» EXERCISE DETAILS
Where a line holds the word "curve", copy that line.

» SOURCE EXCERPT
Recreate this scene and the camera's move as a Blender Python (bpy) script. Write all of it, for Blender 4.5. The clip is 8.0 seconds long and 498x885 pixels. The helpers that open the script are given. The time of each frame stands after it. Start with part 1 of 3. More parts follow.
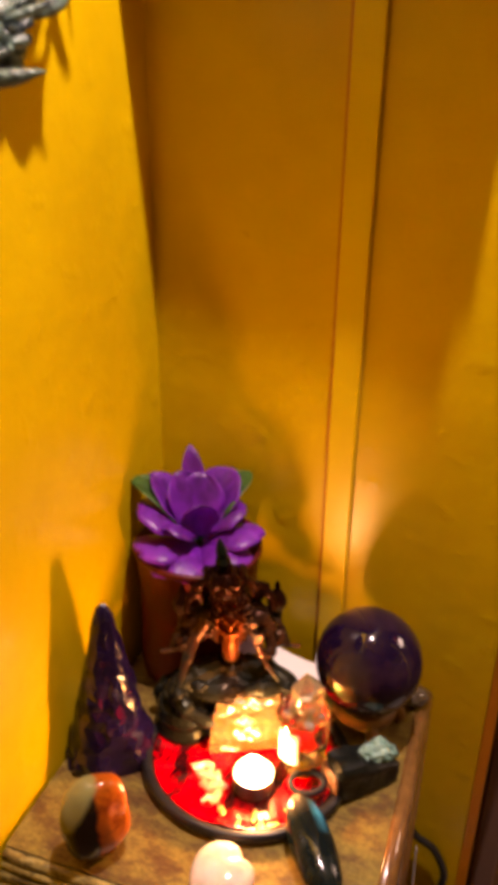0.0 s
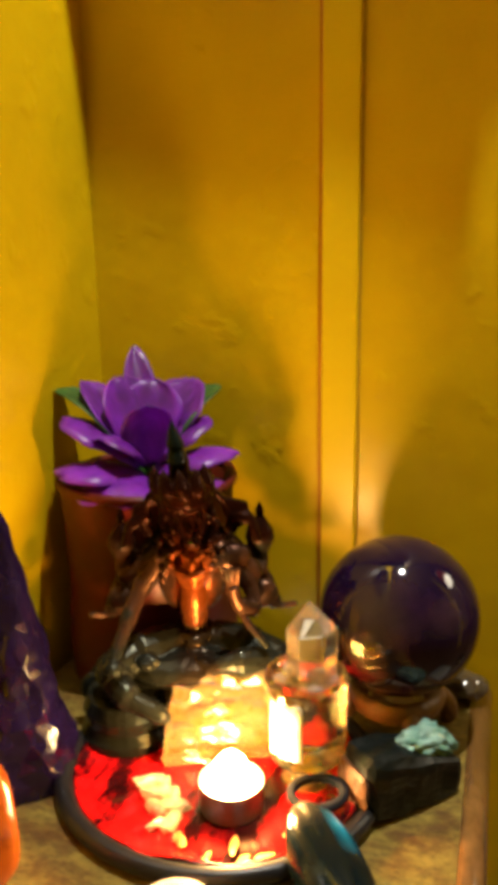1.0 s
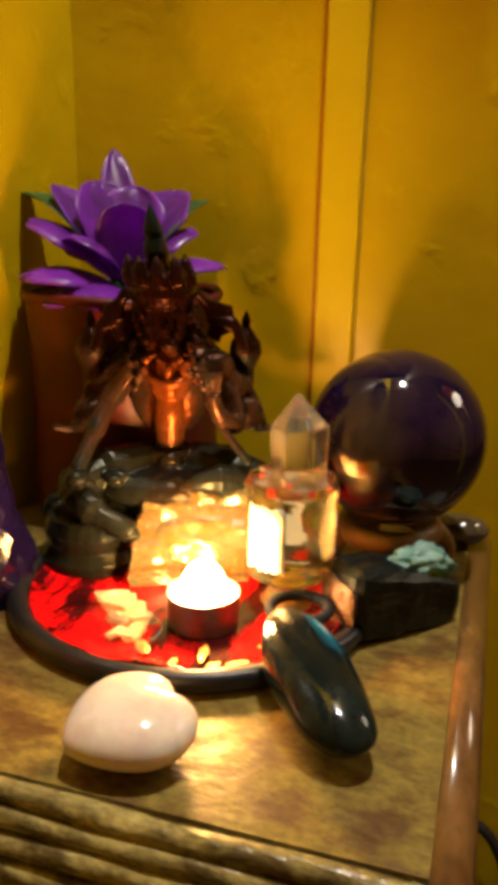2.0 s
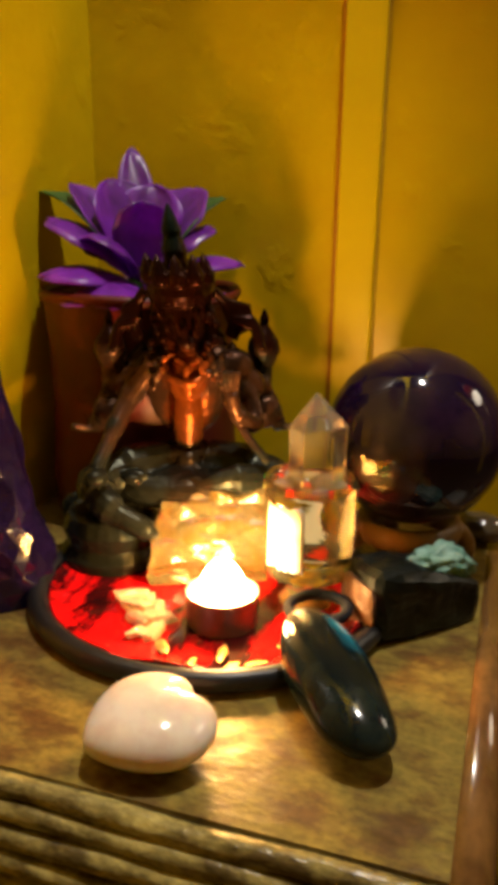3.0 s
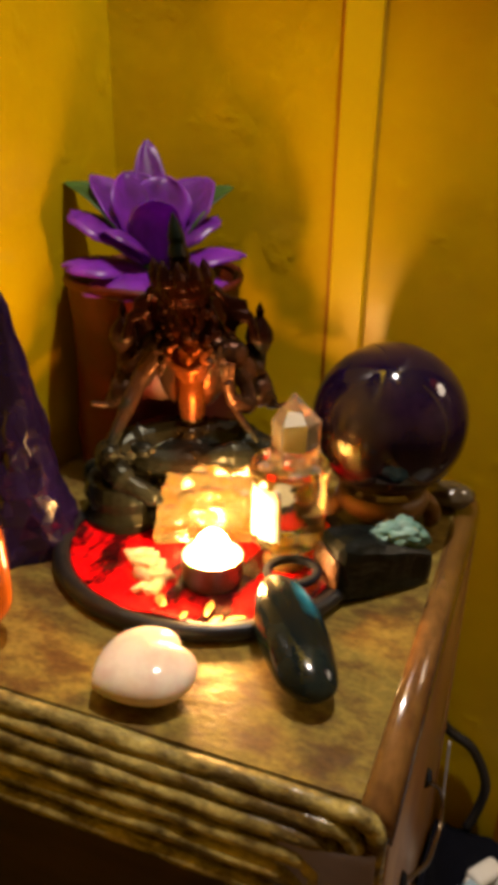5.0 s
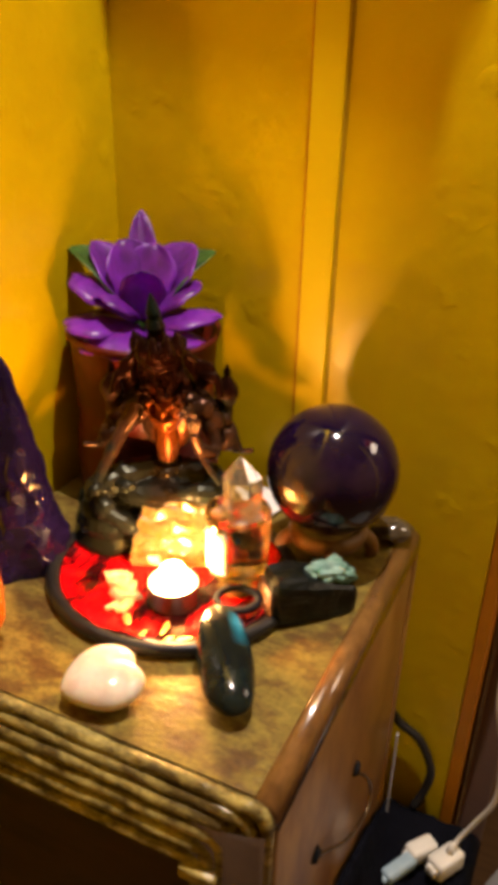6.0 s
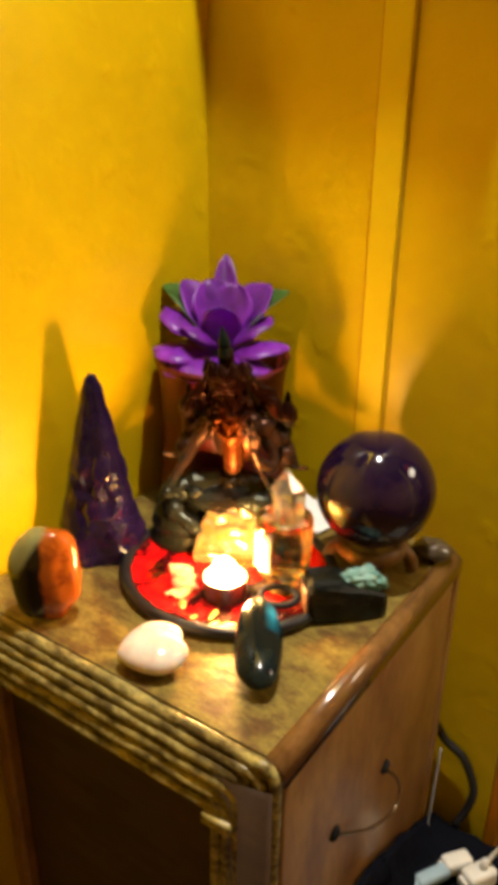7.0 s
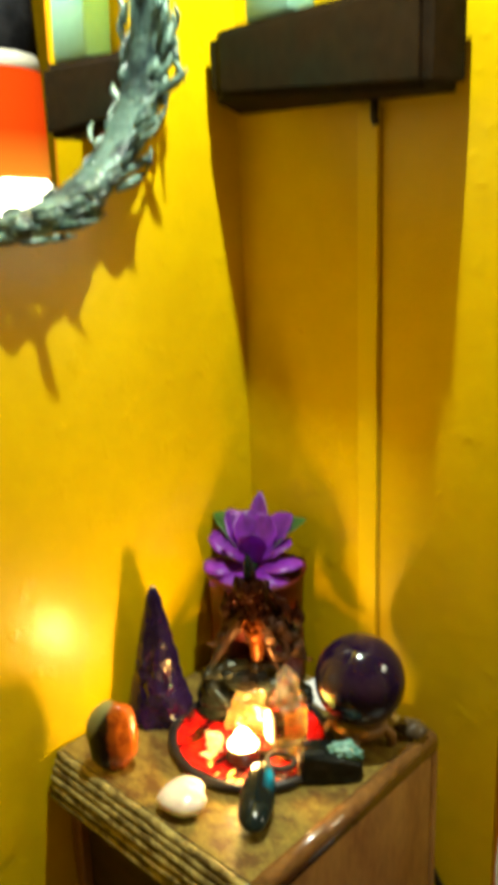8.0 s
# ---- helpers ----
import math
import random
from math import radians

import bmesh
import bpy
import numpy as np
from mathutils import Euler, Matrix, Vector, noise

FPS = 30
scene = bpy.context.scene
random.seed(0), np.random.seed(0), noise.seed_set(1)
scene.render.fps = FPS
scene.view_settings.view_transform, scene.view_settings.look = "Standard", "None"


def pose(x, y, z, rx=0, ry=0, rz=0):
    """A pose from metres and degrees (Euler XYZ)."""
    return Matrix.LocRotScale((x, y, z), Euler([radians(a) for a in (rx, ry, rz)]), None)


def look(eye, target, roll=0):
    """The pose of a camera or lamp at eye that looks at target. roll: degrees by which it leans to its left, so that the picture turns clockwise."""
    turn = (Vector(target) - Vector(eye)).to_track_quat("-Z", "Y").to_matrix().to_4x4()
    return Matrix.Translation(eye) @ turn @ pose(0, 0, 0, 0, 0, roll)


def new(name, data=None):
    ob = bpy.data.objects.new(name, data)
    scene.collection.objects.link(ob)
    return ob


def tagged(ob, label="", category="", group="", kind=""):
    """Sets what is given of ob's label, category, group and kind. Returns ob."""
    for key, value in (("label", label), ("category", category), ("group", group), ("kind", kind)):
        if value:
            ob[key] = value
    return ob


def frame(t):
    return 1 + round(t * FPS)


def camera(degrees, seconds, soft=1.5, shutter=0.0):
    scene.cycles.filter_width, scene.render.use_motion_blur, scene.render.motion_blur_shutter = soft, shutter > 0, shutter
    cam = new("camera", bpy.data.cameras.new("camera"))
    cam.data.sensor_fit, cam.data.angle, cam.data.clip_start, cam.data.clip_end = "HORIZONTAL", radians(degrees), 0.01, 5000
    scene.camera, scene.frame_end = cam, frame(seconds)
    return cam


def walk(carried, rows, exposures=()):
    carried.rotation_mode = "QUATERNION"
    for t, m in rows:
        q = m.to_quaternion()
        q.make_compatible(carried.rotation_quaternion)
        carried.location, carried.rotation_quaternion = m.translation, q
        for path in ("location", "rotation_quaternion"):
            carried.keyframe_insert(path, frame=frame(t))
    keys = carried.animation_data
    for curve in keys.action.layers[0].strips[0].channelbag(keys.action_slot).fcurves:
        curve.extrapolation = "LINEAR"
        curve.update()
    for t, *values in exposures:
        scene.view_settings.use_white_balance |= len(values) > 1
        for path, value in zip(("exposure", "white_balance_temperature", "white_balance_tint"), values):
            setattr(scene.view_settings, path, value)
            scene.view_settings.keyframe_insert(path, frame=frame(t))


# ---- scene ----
# World: x along the back wall from the room's corner, y towards the back wall (wall face at y = 0), z up.
cam = camera(34.50, 8.0, soft=6.5, shutter=0.4)
PATH = [
    (0, (0.3202, -0.6697, 1.1601), (-0.2579, 1.0392, 0.2967), 0.67),
    (0.2, (0.3043, -0.6457, 1.1426), (-0.1996, 1.0602, 0.2284), 0.46),
    (0.5, (0.3059, -0.6094, 1.0491), (-0.1944, 1.1703, 0.2859), 0.19),
    (0.7, (0.3014, -0.5803, 0.9696), (-0.2258, 1.2342, 0.3141), 0.01),
    (1, (0.2930, -0.5523, 0.8905), (-0.2930, 1.3016, 0.4220), -0.93),
    (1.2, (0.2924, -0.5375, 0.8361), (-0.2764, 1.3378, 0.4364), -0.54),
    (1.5, (0.2972, -0.5325, 0.8199), (-0.2317, 1.3313, 0.3231), 0.97),
    (1.8, (0.2880, -0.5249, 0.8007), (-0.2664, 1.3131, 0.2401), 1.15),
    (2, (0.2879, -0.5248, 0.7973), (-0.2662, 1.3065, 0.2149), 1.33),
    (2.2, (0.2859, -0.5298, 0.8010), (-0.2468, 1.3038, 0.2058), 1.56),
    (3.3, (0.2888, -0.5138, 0.7998), (-0.3295, 1.2879, 0.1900), 0.94),
    (3.5, (0.2978, -0.4999, 0.7980), (-0.3021, 1.2969, 0.1564), 1.78),
    (3.7, (0.3046, -0.4879, 0.7924), (-0.2803, 1.3073, 0.1328), 1.95),
    (4, (0.3099, -0.4866, 0.7932), (-0.3233, 1.2905, 0.1294), 1.87),
    (4.2, (0.3160, -0.4947, 0.7985), (-0.4031, 1.2511, 0.1389), 0.03),
    (4.5, (0.3310, -0.5130, 0.8031), (-0.4120, 1.2406, 0.1924), -0.11),
    (4.7, (0.3252, -0.5327, 0.8219), (-0.3344, 1.2232, 0.1280), 1.62),
    (5.8, (0.3678, -0.5869, 0.9506), (-0.3146, 1.0273, -0.0130), 1.79),
    (6, (0.3995, -0.5853, 0.9581), (-0.3425, 1.0262, 0.0348), 1.53),
    (6.2, (0.4303, -0.5758, 0.9756), (-0.3752, 0.9863, 0.0210), 1.59),
    (6.5, (0.4576, -0.5861, 0.9705), (-0.4538, 0.9422, 0.0575), 0.37),
    (6.8, (0.4641, -0.5999, 0.9757), (-0.5033, 0.8875, 0.0526), 0.98),
    (7, (0.4821, -0.6267, 0.9815), (-0.5458, 0.8641, 0.1324), 0.63),
    (7.3, (0.5215, -0.6598, 1.0090), (-0.5596, 0.8371, 0.2405), 0.00),
    (7.5, (0.5771, -0.6880, 1.0422), (-0.5687, 0.8070, 0.3699), -0.53),
    (7.8, (0.6411, -0.7105, 1.1094), (-0.6138, 0.7234, 0.5019), -1.86),
    (8, (0.6869, -0.7210, 1.1422), (-0.6465, 0.6762, 0.6225), -2.15),
]
walk(cam, [(t, look(eye, target, roll)) for t, eye, target, roll in PATH],
     exposures=[(0.0, -0.22, 7600, 50), (0.6, -0.12, 6700, 11), (1.0, -0.12, 6500, 10), (1.5, -0.2, 6500, 10), (2.0, -0.45, 6650, 16), (3.5, -0.64, 6580, 12), (4.2, -0.62, 6950, 24), (4.5, -0.62, 6800, 19), (5.9, -0.14, 6950, 25), (6.5, 0.05, 6720, 16), (7.5, 0.1, 6450, 6), (8.0, 0.15, 6250, -8)])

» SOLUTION
    for curve in keys.action.layers[0].strips[0].channelbag(keys.action_slot).fcurves:
        curve.extrapolation = "LINEAR"
        curve.update()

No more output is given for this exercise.